I’ve learned that teaching people moonlight photography in the moonbow chaos on the bridge beneath Lower Yosemite Fall is a recipe for disaster, so I usually take my groups out to El Capitan Meadow the night before our moonbow shoot. This spot is easy to get to, it has lots of room, an iconic Yosemite subject, and not too much light pollution (we can just shoot over the headlights). But I go here so much with my groups, I rarely get my camera out anymore.
This month’s group seemed to be doing fine, and I couldn’t resist the sight of the Big Dipper hanging above El Capitan, so I set up my camera and tried a couple of frames with the a7S. Rather than using my standard moonlight recipe (that I’ve been teaching for years)—ISO 800, f4, 20 seconds—I went to a fast shutter speed and mid-range aperture I’ve always longed for (8 seconds, f8) , and compensated with ISO 6400. In my viewfinder El Capitan throbbed with moonlight, and the stars of the Big Dipper stood out like a glow-in-the-dark star chart, making composition and focus effortless.

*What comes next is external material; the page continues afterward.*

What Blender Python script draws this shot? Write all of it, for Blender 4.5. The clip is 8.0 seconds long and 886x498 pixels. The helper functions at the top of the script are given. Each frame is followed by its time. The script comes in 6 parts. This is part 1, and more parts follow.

On my computer back in the hotel I magnified the image to 100 percent in steps, scrutinizing each magnification for noise. I saw none until I got to 100 percent, when I could detect a fine texture in the void between the stars. This cleaned up easily with very low-level noise reduction (Topaz). Examining the image for sharpness and star motion was pure joy as I realized I’d just captured my sharpest, cleanest moonlight image ever.